И в то же время в узких, с припухшими веками глазах Алоизаса не светилась, а сверкала ненависть униженного, загнанного зверя к своему мучителю. Он был не в силах подавить, пригасить это чувство, рвавшееся из его нутра. И нацелена эта ненависть была на майора Таратуту, его спасителя, на молодых карьеристов из городского комитета комсомола, только что дружно топивших его, а теперь озадаченных и растерянных, но не смеющих возразить начальству, на всех, кто присутствовал в комендатуре в этот час и был свидетелем самых страшных минут в жизни Алоизаса, о которых он до конца своих дней будет вспоминать с содроганием. Не обошла его ненависть и меня, человека совершенно постороннего, очутившегося в комендатуре случайно, по прихоти майора Таратуты.
Алоизас был из той породы, что и его истязатели. Карьерист, интриган, демагог. Увидавший в новой власти, под метелку снявшей с Литвы верхний слой, всю верхушку нации, ее элиту, верный шанс выскочить наверх, на вакантные теплые места, с помощью чужих штыков сесть на шею своему порабощенному народу. И он добился своего.

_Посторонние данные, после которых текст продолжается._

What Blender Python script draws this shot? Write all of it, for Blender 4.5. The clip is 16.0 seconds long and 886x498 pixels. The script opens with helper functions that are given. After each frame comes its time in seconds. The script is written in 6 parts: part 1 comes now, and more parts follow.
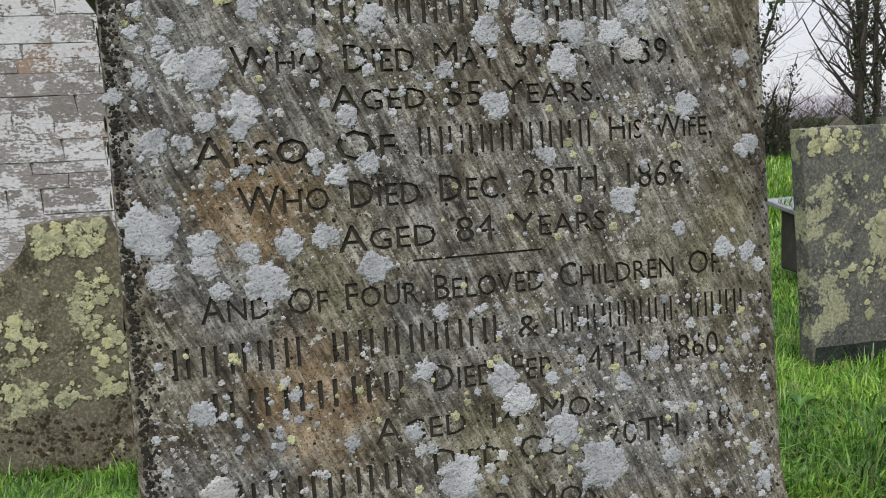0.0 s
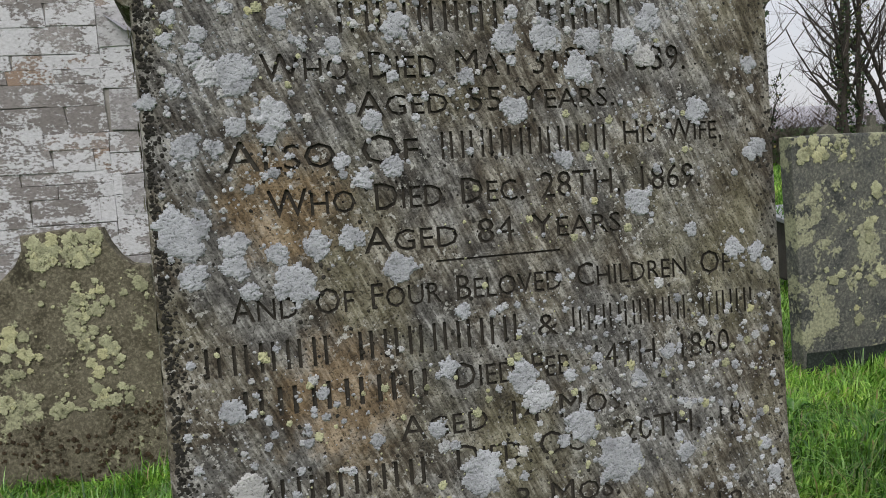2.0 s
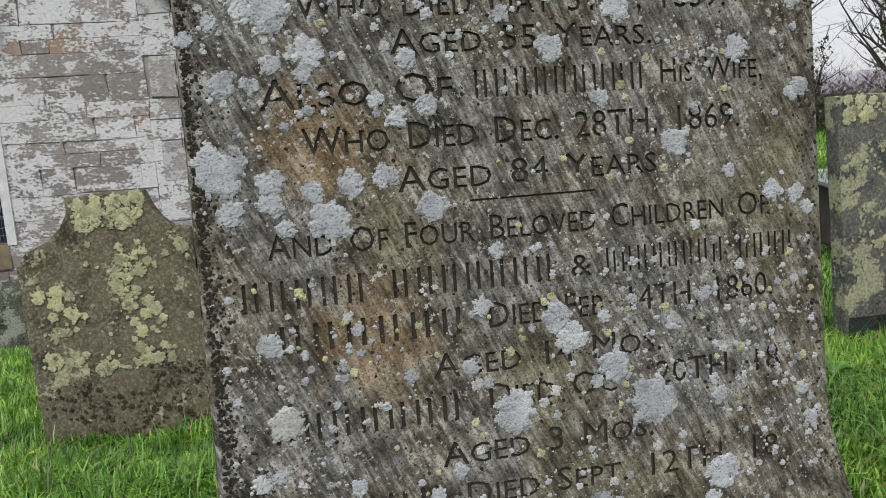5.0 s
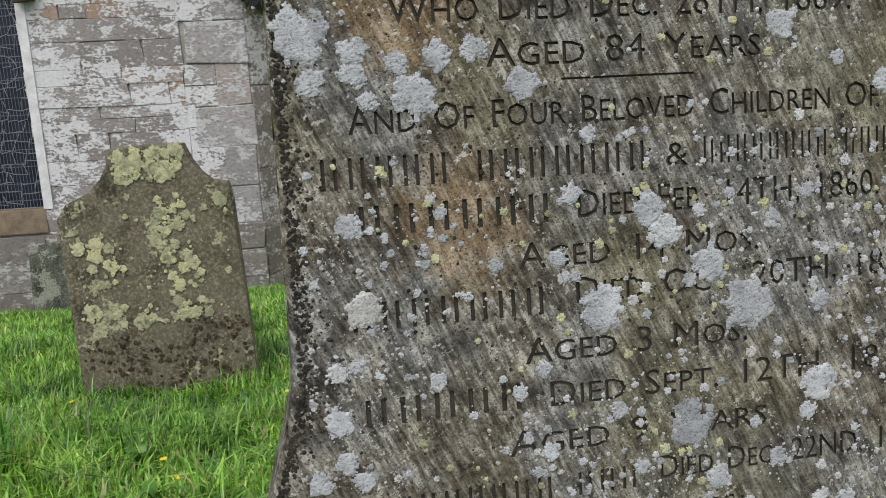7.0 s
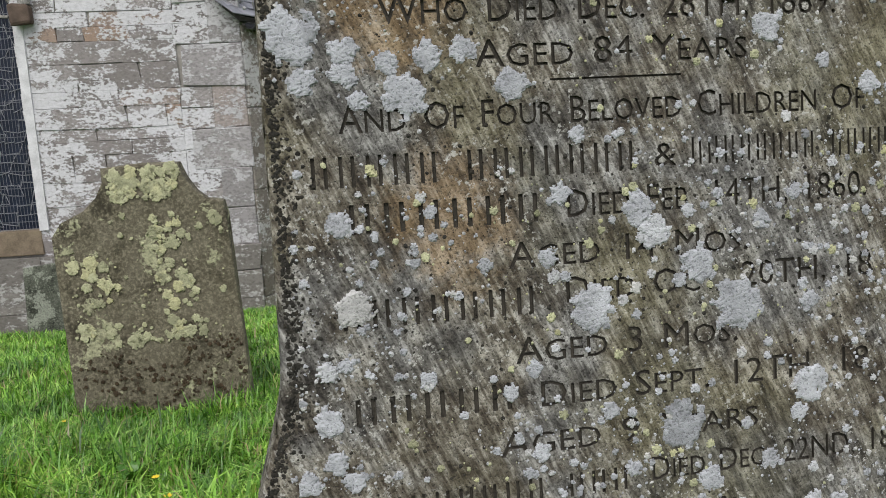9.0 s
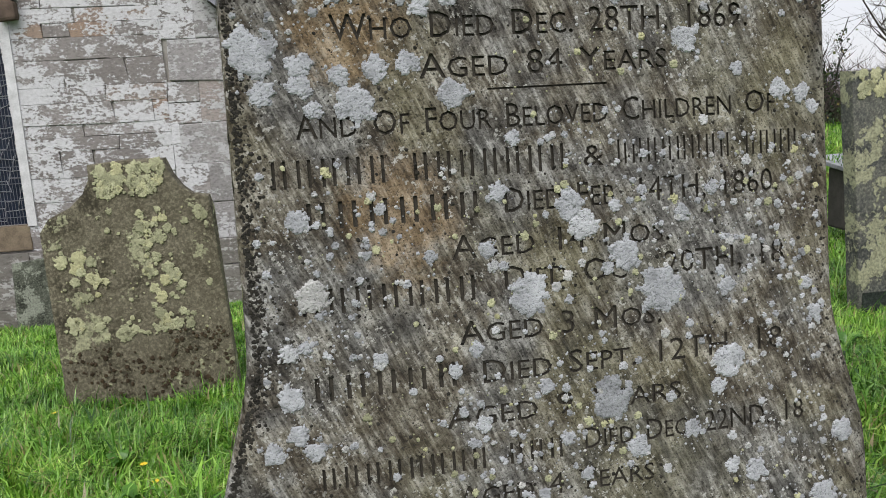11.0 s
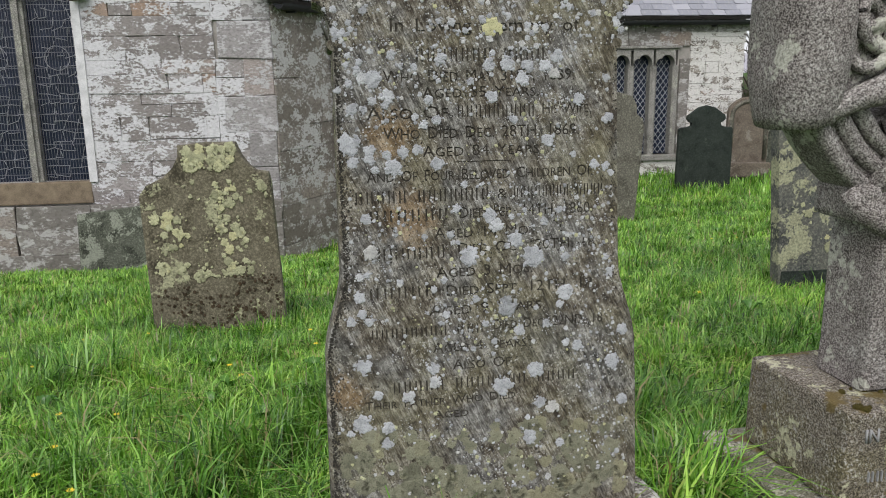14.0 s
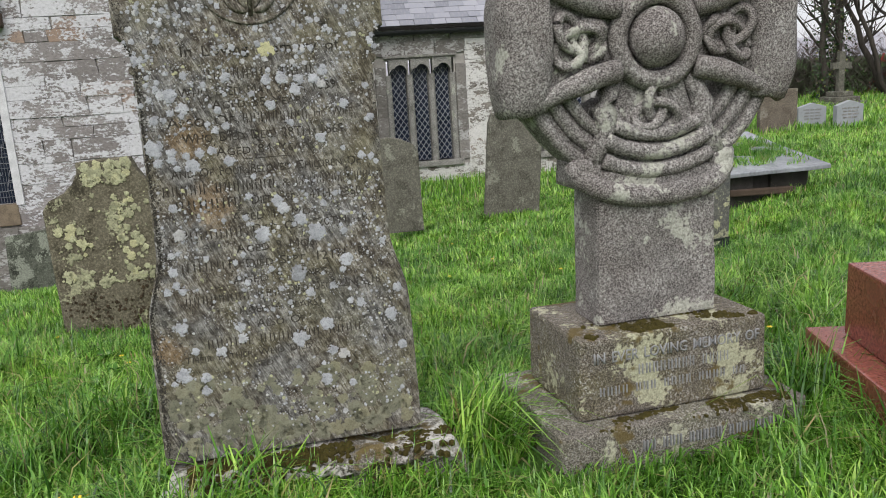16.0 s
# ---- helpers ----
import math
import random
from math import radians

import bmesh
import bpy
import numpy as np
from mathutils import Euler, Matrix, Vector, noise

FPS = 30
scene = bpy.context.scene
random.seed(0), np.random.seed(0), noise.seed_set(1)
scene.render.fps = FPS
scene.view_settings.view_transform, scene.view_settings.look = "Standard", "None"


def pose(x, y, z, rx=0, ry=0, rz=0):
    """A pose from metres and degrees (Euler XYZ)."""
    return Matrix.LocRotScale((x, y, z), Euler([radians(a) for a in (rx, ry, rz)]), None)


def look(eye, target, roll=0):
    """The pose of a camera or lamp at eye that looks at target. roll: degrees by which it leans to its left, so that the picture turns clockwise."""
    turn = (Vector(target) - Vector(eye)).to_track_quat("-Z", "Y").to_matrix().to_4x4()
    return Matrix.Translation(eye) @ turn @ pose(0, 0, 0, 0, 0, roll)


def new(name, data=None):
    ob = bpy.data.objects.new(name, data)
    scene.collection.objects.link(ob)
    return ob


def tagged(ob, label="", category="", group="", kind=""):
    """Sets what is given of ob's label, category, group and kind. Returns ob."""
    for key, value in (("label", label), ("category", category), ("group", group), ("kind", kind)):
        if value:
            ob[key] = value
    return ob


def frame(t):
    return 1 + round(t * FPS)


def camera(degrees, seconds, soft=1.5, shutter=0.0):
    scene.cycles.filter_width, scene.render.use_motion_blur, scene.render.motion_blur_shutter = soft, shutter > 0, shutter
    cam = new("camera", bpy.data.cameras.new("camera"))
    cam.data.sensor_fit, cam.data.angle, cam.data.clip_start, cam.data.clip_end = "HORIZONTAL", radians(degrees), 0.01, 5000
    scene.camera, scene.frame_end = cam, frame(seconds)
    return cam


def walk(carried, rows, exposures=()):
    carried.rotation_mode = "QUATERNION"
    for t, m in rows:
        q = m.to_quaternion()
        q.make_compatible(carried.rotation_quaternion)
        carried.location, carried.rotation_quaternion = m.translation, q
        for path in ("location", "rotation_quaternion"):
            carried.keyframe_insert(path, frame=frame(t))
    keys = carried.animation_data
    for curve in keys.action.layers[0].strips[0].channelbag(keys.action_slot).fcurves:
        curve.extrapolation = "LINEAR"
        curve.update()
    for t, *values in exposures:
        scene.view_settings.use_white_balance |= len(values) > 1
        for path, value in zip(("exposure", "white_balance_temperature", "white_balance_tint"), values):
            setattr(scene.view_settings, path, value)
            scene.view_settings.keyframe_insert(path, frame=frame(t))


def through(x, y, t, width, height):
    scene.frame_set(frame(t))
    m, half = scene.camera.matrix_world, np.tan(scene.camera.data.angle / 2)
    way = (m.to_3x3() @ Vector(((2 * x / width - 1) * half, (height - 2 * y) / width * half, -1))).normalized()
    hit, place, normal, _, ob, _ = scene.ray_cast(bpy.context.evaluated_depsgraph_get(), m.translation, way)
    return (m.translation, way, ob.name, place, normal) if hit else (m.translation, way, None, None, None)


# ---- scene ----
# ---- camera ----
cam = camera(58.7, 16.0, soft=1.0)
PATH = [
    (0, (0.0, -0.003, 1.301), (0.383, 1.936, 0.996), -2.8),
    (0.5, (0.021, -0.01, 1.31), (0.426, 1.927, 1.019), -2.8),
    (1, (0.022, -0.014, 1.309), (0.452, 1.92, 1.034), -2.8),
    (1.5, (-0.007, -0.014, 1.3), (0.43, 1.919, 1.027), -2.9),
    (2, (-0.038, -0.018, 1.296), (0.378, 1.918, 1.017), -3.0),
    (2.5, (-0.045, -0.019, 1.29), (0.333, 1.923, 1.003), -2.9),
    (3, (-0.036, -0.023, 1.295), (0.315, 1.924, 1.004), -2.8),
    (3.5, (-0.034, -0.027, 1.288), (0.314, 1.92, 0.993), -2.8),
    (5.8, (-0.049, -0.02, 1.241), (0.256, 1.918, 0.852), -3.5),
    (6, (-0.063, -0.016, 1.23), (0.235, 1.921, 0.835), -3.3),
    (6.5, (-0.088, 0.001, 1.197), (0.185, 1.942, 0.798), -3.0),
    (7, (-0.094, 0.012, 1.172), (0.157, 1.956, 0.775), -2.7),
    (7.5, (-0.093, 0.015, 1.148), (0.156, 1.962, 0.763), -2.3),
    (8, (-0.089, 0.016, 1.158), (0.163, 1.966, 0.791), -2.2),
    (8.5, (-0.089, 0.017, 1.163), (0.17, 1.97, 0.818), -2.4),
    (9, (-0.09, 0.005, 1.15), (0.174, 1.959, 0.811), -2.7),
    (9.2, (-0.082, 0.002, 1.152), (0.178, 1.954, 0.802), -2.8),
    (11.3, (-0.049, -0.126, 1.169), (0.237, 1.819, 0.804), -3.1),
    (11.5, (-0.039, -0.164, 1.193), (0.242, 1.779, 0.813), -3.0),
    (12, (-0.009, -0.301, 1.27), (0.273, 1.634, 0.849), -2.3),
    (12.5, (0.002, -0.468, 1.344), (0.27, 1.463, 0.894), -0.1),
    (13, (0.004, -0.581, 1.316), (0.26, 1.342, 0.828), 0.5),
    (13.5, (-0.087, -0.811, 1.329), (0.155, 1.117, 0.855), -0.1),
    (14, (-0.129, -1.04, 1.384), (0.109, 0.895, 0.937), -0.8),
    (14.5, (-0.129, -1.202, 1.42), (0.111, 0.744, 1.028), -2.2),
    (15, (-0.046, -1.345, 1.391), (0.222, 0.597, 0.997), -2.9),
    (15.5, (0.132, -1.504, 1.376), (0.432, 0.43, 0.964), -3.3),
    (16, (0.273, -1.563, 1.379), (0.607, 0.36, 0.943), -3.6),
]

walk(cam, [(t, look(eye, target, roll)) for t, eye, target, roll in PATH], exposures=[(0, 0.0), (1.5, -0.2), (3.0, -0.1), (3.5, -0.08), (6, 0.0), (9, 0.12), (12.5, 0.1), (16, 0.1)])

# ---- world and sun: an overcast day ----
SUN_EL, SUN_AZ = 48.0, 200.0
world = bpy.data.worlds.new("overcast_sky")
scene.world = world
world.use_nodes = True
wn, wl = world.node_tree.nodes, world.node_tree.links
wn.clear()
w_out, w_bg = wn.new("ShaderNodeOutputWorld"), wn.new("ShaderNodeBackground")
w_sky, w_mix, w_cloud = wn.new("ShaderNodeTexSky"), wn.new("ShaderNodeMixRGB"), wn.new("ShaderNodeTexNoise")
w_ramp = wn.new("ShaderNodeValToRGB")
w_sky.sky_type, w_sky.sun_disc = "NISHITA", False
w_sky.sun_elevation, w_sky.sun_rotation = radians(SUN_EL), radians(SUN_AZ)
w_cloud.inputs["Scale"].default_value, w_cloud.inputs["Detail"].default_value = 2.2, 5
w_ramp.color_ramp.elements[0].color = (6.6, 6.65, 7.2, 1)
w_ramp.color_ramp.elements[1].color = (8.3, 8.25, 8.7, 1)
w_ramp.color_ramp.elements[0].position, w_ramp.color_ramp.elements[1].position = 0.3, 0.7
w_mix.inputs["Fac"].default_value = 0.86
wl.new(w_cloud.outputs["Fac"], w_ramp.inputs["Fac"])
wl.new(w_sky.outputs["Color"], w_mix.inputs["Color1"])
wl.new(w_ramp.outputs["Color"], w_mix.inputs["Color2"])
wl.new(w_mix.outputs["Color"], w_bg.inputs["Color"])
w_bg.inputs["Strength"].default_value = 0.115
wl.new(w_bg.outputs["Background"], w_out.inputs["Surface"])

sun = new("sun", bpy.data.lights.new("sun", "SUN"))
sun.data.energy, sun.data.angle, sun.data.color = 2.4, radians(50), (1.0, 0.97, 0.93)
sun.matrix_world = look((0, 0, 30), (0 - 30 * math.sin(radians(SUN_AZ)) / math.tan(radians(SUN_EL)), -30 * math.cos(radians(SUN_AZ)) / math.tan(radians(SUN_EL)), 0))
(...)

Скоро он уже был в городском комитете комсомола, заставив потесниться своих недавних судей. Видать, он был талантливее их, ловчее, и они не успели оглянуться, как он обошел их, стал партийным руководителем города, а через какое-то время перебрался в столицу Литвы Вильнюс, в аппарат Центрального комитета партии. Там он тоже не засиделся на одном месте и добрался до самой вершины пирамиды, стал одним из вершителей судеб Литвы.
Вот тогда-то он дал волю своей затаенной ненависти — отыгрался на тех, кто его унижал и топтал. Одного за другим он убрал всех, кого злой рок привел в тот день в кабинет коменданта города Каунаса. Все эти члены городского комитета комсомола, что так измывались над ним, коленопреклоненным, исчезли со своих постов, до которых они успели с той поры дотянуться, и вообще куда-то испарились. Я больше их никогда не встречал. Даже упоминания их имен.
С особым наслаждением расправился Алоизас с самим комендантом. Григорий Иванович пил. Как и почти все начальство. Особого греха в этом никто не видел. Майор питал чрезмерную склонность к слабому полу. Так кто же из мужчин, наделенных властью, безгрешен? Кто устоял перед соблазном положить под бочок смазливую секретаршу или аппетитную просительницу, готовую на все?